Task directions
Wherever "script" appears in a line, list that line.

Supplied entries
--- start ---

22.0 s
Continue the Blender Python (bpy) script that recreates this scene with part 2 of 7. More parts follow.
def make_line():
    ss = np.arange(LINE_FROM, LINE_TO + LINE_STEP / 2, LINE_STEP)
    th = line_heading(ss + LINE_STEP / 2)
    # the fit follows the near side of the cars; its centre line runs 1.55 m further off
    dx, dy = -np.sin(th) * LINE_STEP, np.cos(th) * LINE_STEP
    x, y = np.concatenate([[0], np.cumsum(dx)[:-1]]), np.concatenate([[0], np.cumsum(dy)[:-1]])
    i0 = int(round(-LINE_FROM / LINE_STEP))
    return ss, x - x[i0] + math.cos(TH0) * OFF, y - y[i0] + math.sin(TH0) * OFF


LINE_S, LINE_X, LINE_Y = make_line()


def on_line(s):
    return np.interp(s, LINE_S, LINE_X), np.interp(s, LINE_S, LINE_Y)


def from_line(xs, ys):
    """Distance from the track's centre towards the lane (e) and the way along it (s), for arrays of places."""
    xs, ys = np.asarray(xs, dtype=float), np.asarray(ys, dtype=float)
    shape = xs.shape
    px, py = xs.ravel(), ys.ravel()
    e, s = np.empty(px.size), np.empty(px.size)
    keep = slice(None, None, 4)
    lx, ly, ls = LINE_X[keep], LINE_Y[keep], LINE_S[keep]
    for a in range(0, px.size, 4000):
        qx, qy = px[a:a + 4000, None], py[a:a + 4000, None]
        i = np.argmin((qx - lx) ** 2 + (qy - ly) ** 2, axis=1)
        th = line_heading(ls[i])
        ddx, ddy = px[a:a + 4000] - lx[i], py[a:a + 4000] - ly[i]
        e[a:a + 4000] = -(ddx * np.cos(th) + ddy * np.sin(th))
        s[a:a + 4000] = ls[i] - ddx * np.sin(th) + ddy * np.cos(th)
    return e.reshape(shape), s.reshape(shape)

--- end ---
--- start ---

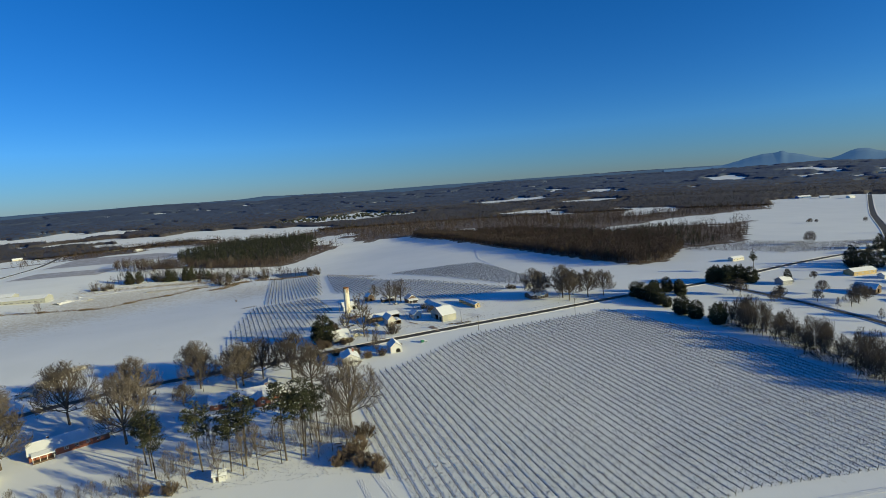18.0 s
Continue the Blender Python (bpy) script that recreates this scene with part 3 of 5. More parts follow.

--- end ---
--- start ---

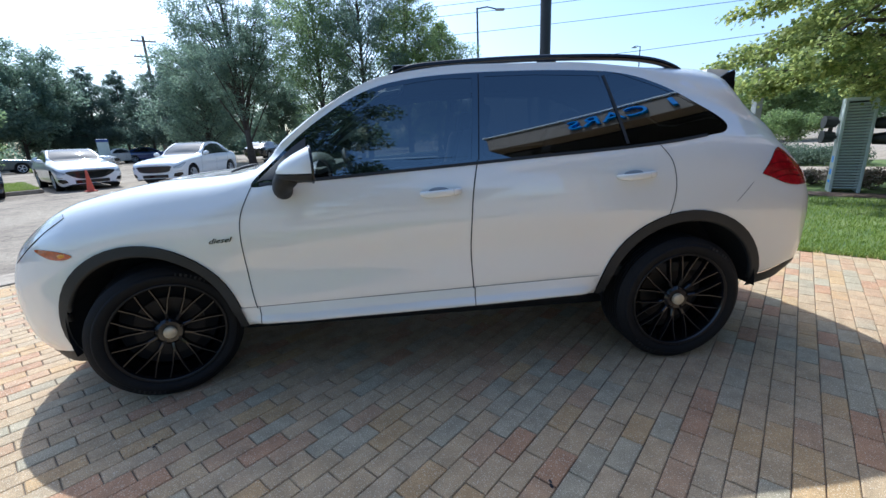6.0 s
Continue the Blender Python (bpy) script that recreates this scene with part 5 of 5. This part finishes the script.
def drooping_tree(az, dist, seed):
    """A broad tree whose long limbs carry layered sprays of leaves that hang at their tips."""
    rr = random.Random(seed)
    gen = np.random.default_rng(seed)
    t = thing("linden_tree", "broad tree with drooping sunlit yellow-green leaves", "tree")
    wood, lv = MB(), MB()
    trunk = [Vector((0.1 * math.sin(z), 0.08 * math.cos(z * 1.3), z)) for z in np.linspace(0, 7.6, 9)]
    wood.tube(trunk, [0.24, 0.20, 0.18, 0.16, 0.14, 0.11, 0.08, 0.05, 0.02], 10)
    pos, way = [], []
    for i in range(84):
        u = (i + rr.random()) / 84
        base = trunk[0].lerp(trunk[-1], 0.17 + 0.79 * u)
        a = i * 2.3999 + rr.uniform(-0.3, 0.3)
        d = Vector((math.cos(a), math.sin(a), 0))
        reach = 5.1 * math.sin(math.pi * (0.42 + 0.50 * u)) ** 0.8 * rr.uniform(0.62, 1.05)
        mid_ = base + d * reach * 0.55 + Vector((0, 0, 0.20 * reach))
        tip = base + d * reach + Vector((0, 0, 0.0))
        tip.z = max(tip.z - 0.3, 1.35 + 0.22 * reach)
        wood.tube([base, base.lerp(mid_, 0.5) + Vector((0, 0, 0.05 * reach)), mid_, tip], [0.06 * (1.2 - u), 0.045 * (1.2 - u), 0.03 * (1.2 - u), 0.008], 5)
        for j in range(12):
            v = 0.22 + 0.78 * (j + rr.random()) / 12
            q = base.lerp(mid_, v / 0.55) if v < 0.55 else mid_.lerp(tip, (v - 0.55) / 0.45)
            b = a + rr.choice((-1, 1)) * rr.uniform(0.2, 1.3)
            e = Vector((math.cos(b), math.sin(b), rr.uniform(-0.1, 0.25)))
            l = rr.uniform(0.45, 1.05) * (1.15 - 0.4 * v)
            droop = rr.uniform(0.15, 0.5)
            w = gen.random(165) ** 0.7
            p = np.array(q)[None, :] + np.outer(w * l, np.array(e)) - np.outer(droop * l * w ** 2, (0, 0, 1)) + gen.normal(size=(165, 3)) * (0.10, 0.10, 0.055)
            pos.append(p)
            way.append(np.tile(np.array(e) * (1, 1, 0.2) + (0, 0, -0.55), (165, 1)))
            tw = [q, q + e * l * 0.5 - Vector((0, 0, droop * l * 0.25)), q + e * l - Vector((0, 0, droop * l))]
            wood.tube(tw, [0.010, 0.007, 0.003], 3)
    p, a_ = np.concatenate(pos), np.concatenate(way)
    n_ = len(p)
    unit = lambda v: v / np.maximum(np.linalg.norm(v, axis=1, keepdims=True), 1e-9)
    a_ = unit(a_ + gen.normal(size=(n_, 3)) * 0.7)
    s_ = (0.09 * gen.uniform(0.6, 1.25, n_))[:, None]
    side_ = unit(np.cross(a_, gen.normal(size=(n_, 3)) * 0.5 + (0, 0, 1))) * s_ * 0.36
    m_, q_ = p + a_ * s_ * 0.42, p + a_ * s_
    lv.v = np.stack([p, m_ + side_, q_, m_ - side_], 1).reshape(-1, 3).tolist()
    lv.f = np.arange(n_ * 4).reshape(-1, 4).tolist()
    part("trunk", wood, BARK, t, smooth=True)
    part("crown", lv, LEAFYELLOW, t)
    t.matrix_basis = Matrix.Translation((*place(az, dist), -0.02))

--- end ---

The result
Continue the Blender Python (bpy) script that recreates this scene with part 2 of 7. More parts follow.
Continue the Blender Python (bpy) script that recreates this scene with part 3 of 5. More parts follow.
Continue the Blender Python (bpy) script that recreates this scene with part 5 of 5. This part finishes the script.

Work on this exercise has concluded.